***** Data lines
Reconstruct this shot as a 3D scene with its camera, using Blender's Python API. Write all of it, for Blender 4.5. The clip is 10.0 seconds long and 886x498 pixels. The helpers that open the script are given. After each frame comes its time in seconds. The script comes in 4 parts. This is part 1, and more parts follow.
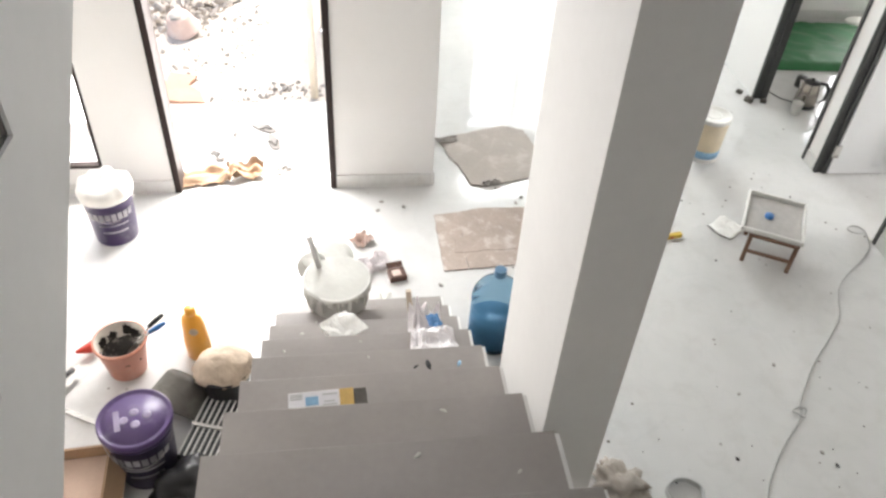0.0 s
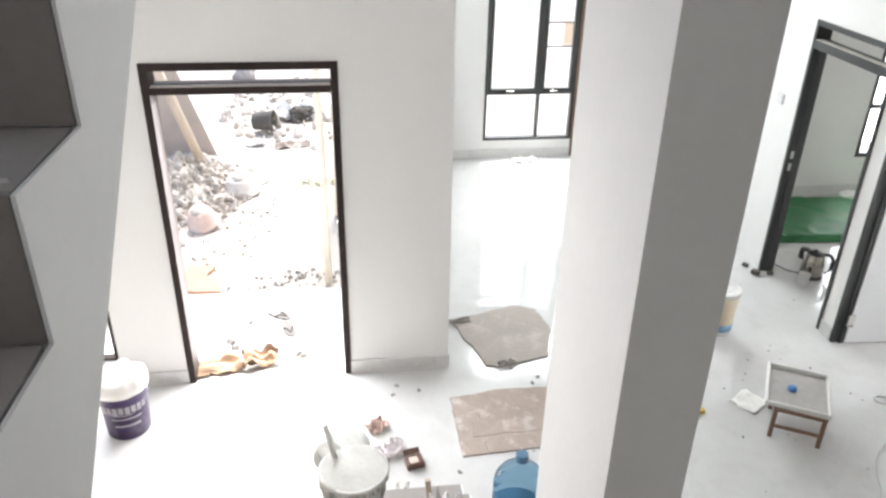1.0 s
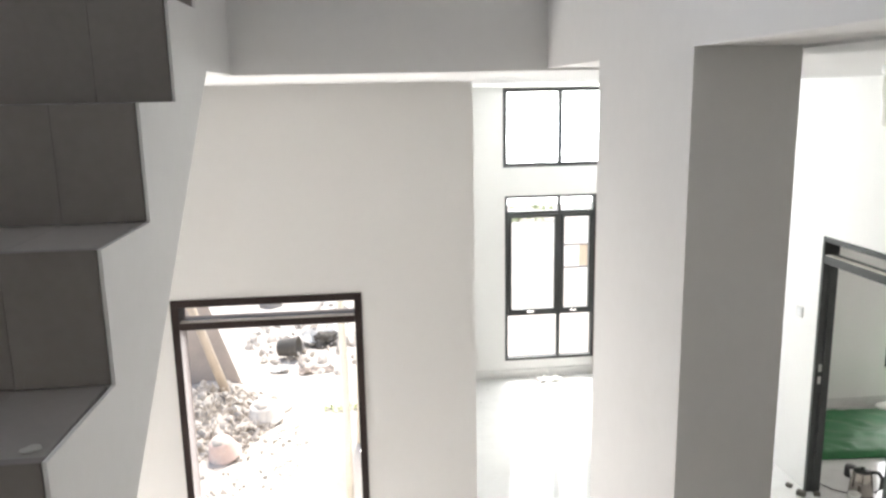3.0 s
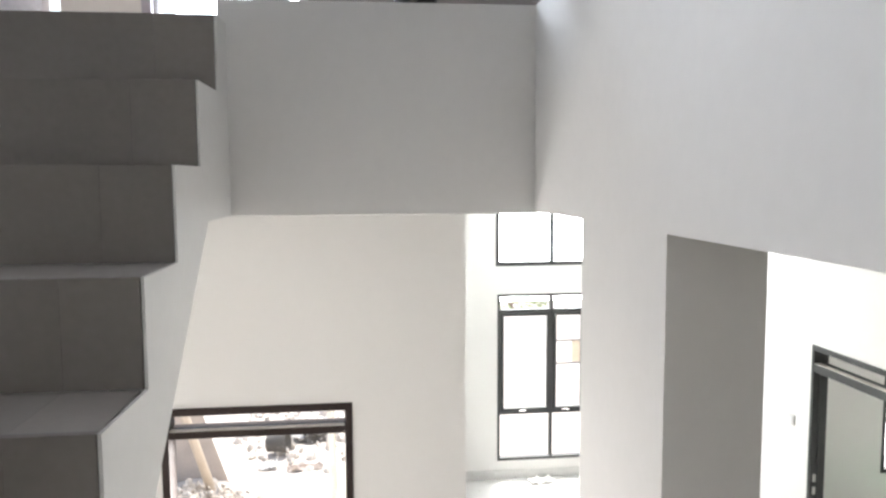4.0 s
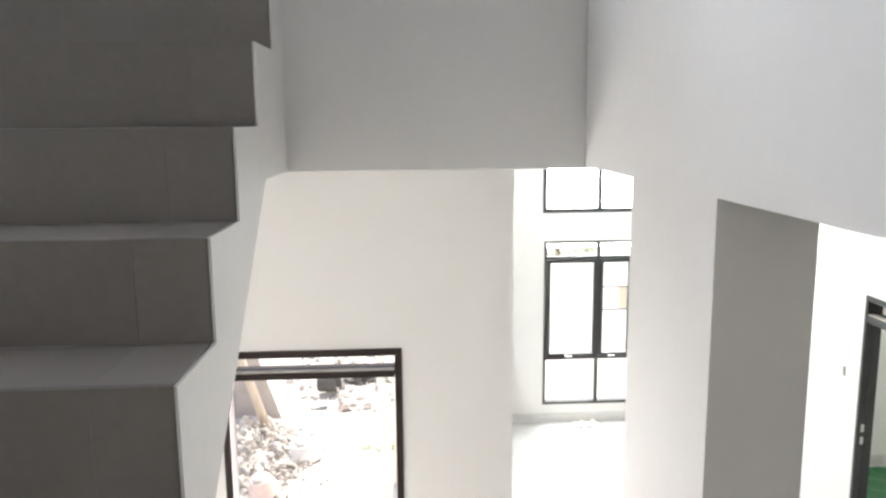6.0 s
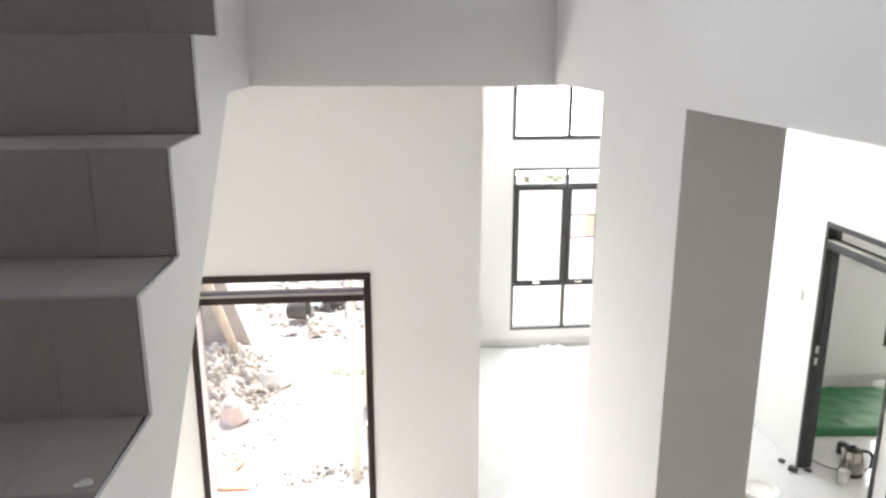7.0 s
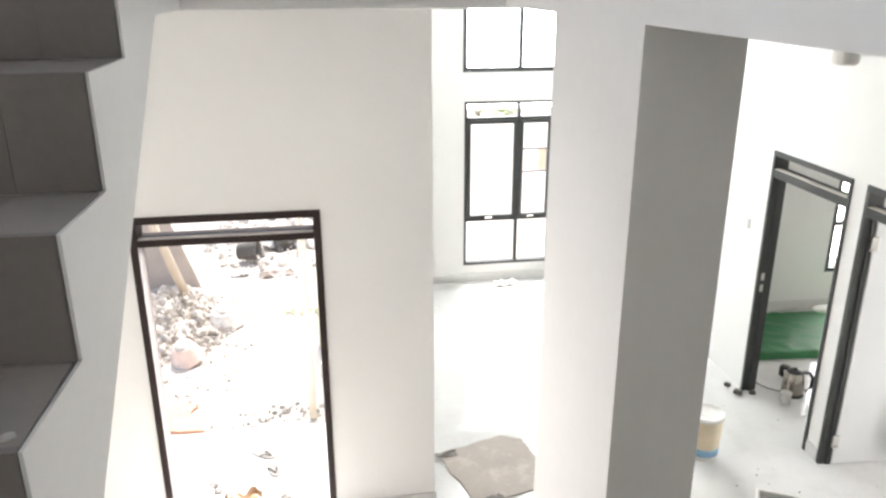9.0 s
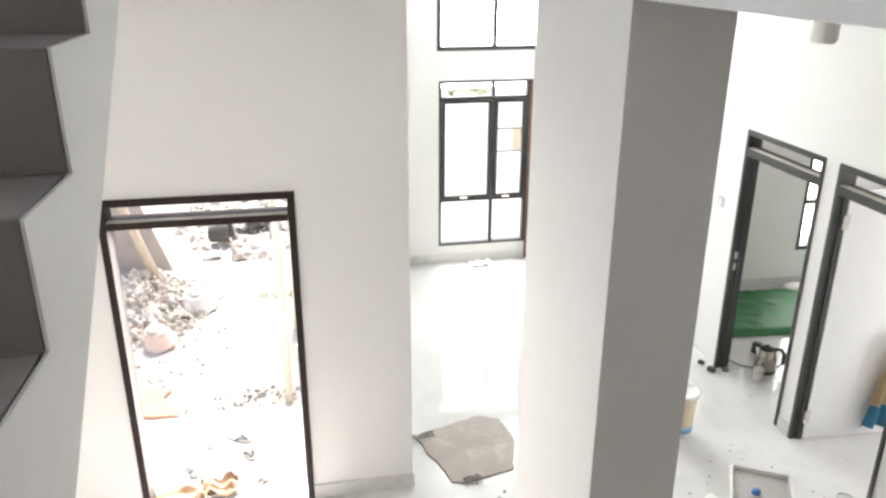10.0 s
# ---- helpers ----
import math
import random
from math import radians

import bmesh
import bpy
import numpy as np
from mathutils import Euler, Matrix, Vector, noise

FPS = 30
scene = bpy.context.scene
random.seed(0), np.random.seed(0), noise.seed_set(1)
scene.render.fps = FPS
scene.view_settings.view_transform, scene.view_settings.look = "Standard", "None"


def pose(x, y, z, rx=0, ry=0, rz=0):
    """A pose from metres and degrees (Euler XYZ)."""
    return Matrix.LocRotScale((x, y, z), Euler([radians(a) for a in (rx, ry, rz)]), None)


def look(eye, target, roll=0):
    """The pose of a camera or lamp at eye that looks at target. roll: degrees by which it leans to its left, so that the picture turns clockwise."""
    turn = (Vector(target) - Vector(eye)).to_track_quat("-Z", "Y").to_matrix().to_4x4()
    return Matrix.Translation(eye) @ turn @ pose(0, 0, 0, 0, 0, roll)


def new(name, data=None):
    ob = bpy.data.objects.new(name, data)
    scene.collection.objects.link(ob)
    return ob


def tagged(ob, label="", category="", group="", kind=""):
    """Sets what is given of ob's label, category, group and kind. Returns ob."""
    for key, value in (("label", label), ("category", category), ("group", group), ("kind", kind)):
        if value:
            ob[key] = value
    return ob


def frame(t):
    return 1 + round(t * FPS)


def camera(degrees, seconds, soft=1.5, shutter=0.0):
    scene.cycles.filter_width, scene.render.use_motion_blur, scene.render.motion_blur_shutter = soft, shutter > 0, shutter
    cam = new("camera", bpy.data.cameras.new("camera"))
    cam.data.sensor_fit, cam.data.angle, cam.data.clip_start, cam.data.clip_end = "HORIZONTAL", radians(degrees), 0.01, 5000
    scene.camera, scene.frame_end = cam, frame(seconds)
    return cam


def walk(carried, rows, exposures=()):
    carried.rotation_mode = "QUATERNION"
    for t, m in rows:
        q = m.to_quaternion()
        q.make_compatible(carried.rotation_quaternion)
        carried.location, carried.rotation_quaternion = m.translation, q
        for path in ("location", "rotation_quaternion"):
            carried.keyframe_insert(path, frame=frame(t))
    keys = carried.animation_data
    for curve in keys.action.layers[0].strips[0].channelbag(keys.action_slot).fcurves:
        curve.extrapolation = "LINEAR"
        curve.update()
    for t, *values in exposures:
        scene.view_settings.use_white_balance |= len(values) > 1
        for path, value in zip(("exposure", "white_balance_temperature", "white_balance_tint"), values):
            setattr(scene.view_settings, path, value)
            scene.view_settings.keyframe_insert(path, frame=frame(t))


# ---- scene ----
**********
Your task is to give again the lines from the one containing "return Matrix.LocRotScale((x, y, z), Euler([radians(a)" to the one containing "turn = (Vector(target)", both lines included, exactly and without anything added.

Response below -
    return Matrix.LocRotScale((x, y, z), Euler([radians(a) for a in (rx, ry, rz)]), None)


def look(eye, target, roll=0):
    """The pose of a camera or lamp at eye that looks at target. roll: degrees by which it leans to its left, so that the picture turns clockwise."""
    turn = (Vector(target) - Vector(eye)).to_track_quat("-Z", "Y").to_matrix().to_4x4()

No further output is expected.